El dictador de la chequera, por Felipe Ferro

El Ministerio de Hacienda en cualquier gobierno serio es la columna vertebral de la estabilidad económica. Pero en la Casa de Nariño, Gustavo Petro parece verlo como un simple accesorio desechable.

En poco más de tres meses, el país tiene un nuevo ministro de Hacienda, el cuarto en la administración, y la razón de la destitución del anterior no puede ser más alarmante: dijo la verdad.

Diego Guevara se atrevió a advertirle al presidente que no se puede gastar más de lo que hay, que el país enfrenta un déficit fiscal del 5,1% del PIB y una deuda del 60,6% del PIB, cifras que por sí solas harían temblar a cualquier gobernante sensato.

Pero Petro no quiere sensatez, quiere obediencia ciega.

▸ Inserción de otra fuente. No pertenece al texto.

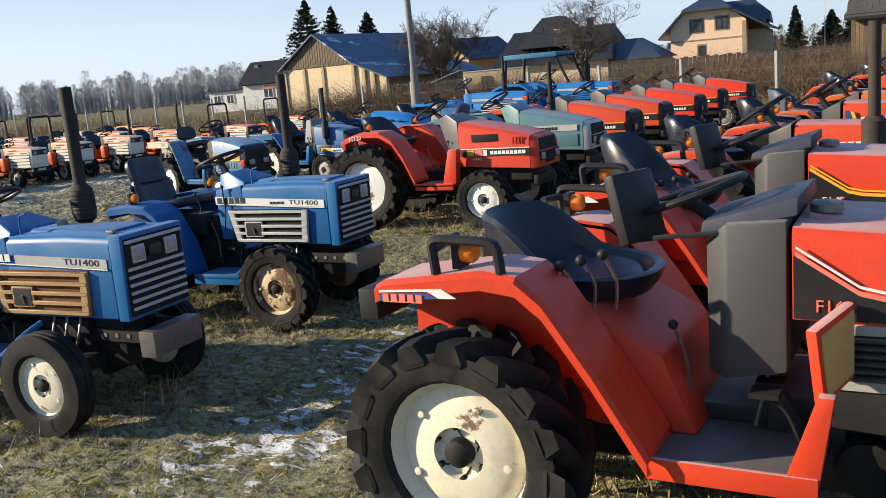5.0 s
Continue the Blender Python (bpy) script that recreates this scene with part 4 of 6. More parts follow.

Prefiere ministros que aplaudan sus caprichos, aunque nos lleven directo al abismo económico.

No sorprende que la calificadora de riesgos, Fitch Ratings haya bajado la perspectiva de riesgo de Colombia a negativa esta semana, advirtiendo que la crisis fiscal es inminente si el gobierno sigue con su desenfrenada política de gasto. La salida de Guevara agrava la incertidumbre y refuerza la imagen de un gobierno errático, donde las decisiones se toman con sentido dogmático e intransigente y no con la cabeza fría de la responsabilidad financiera.

El mismo José Antonio Ocampo, el primer ministro de Hacienda de Petro, lo advirtió: tanta rotación en el gabinete solo genera desconfianza.


El nuevo ministro, Germán Ávila, tiene algo que Guevara no: lealtad incondicional a Petro. Fue su compañero de andanzas en el M-19 y ahora, décadas después, vuelve a su lado, no por mérito, sino por conveniencia. Su experiencia en gestión pública no es precisamente un aval de transparencia; su paso por Metrovivienda en la administración de Lucho Garzón terminó con escándalos de platas que nunca se aclararon del todo.

El problema de fondo no es solo la constante rotación de ministros, sino la ausencia de un rumbo económico claro. Colombia necesita estabilidad, seguridad jurídica y confianza para atraer inversión, pero en su lugar tenemos improvisación y decisiones guiadas por ideología y no por realidad económica. Cada salida abrupta de un ministro clave ahuyenta a los inversionistas y nos acerca más al colapso.

El mensaje del gobierno es claro: aquí no hay espacio para la razón ni la técnica, solo para la obsecuencia. Mientras tanto, los colombianos pagamos el precio de la improvisación y el desgobierno.

Cuando las cifras no cuadren, cuando la inversión se detenga y el país se sumerja en una crisis económica, Petro hará lo de siempre: culpará al pasado, al “neoliberalismo” o a los “enemigos del cambio”. Pero los números no mienten: la irresponsabilidad fiscal nos está llevando a la ruina, y el dictador de la chequera no aceptará razones hasta que el pozo esté seco.